La cattedrale di Notre-Dame di Parigi non sarà mai più la stessa a causa dello spaventoso incendio che l’ha devastata. E pensare che circa duecento anni fa la chiesa gotica, simbolo della capitale francese, era stata salvata dal degrado e dall’incuria che rischiavano di comprometterne la struttura. In suo soccorso non scese in campo un architetto o un ingegnere, ma uno scrittore: Victor Hugo. E tutto grazie al celeberrimo romanzo Notre-Dame de Paris, uscito nel 1831 e ambientato nella Parigi basso-medioevale, al tempo di re Luigi XI di Francia.
Le parole di Hugo – In un capitolo Hugo scrive: “Senza dubbio è ancora oggi un maestoso e sublime edificio”. Ma, aggiunge, “così bello che è stato preservato con il passare degli anni, difficile non sospirare, non essere indignato per degradazioni, mutilazioni che il tempo e gli uomini hanno simultaneamente fatto al venerabile monumento, senza rispetto per Carlo Magno che aveva posato la prima pietra e per Filippo Augusto che aveva posato l’ultima”.
Il gobbo e la cattedrale – Un atto dunque d’amore verso un monumento simbolo che riporta alla memoria uno dei personaggi iconici di quel romanzo, dove appare come il vero protagonista della storia. Quasimodo è descritto come un essere deforme, guercio, zoppo, sordo per la sua prolungata vicinanza con le campane. Più comunemente, in quanto affetto da cifosi, è conosciuto con il soprannome de “il gobbo di Notre-Dame”. E’ lui che ha il compito di suonare le campane della cattedrale, nell’edificio dove vive nascosto da tutti e del quale è simbolo, cuore e anima.

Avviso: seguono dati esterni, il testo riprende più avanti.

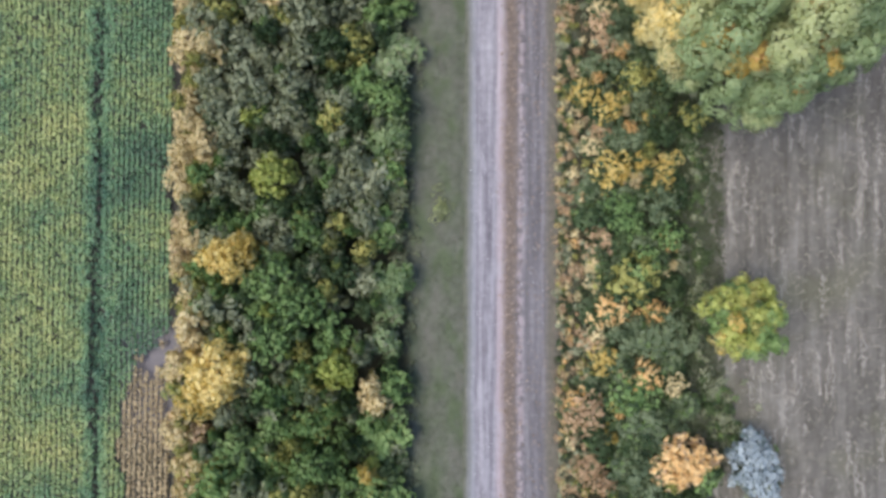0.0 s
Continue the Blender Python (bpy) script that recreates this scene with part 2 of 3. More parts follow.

Tutto partì da una scritto sul muro – La vicenda del “soccorso” di Notre-Dame è entrata a pieno titolo nella mitologia artistico-letteraria, assumendo quasi i tratti della leggenda. E, come ogni leggenda che si rispetti, anche quella della cattedrale francese ha un incipit degno. Si racconta che a spingere Hugo a scrivere il romanzo e, ancor prima, a risvegliare l’ammirazione per quel magnifico parto del genio dell’uomo sia stata una “semplice” scritta incisa sul muro di una torre: ANÁΓKH (Ananke). I caratteri greci, segnati con una calligrafia tipicamente gotica, colpirono l’autore romantico per il senso di tristezza e di ineluttabilità che esprimevano. La parola infatti identifica la dea del Fato ed è centrale anche nella trama.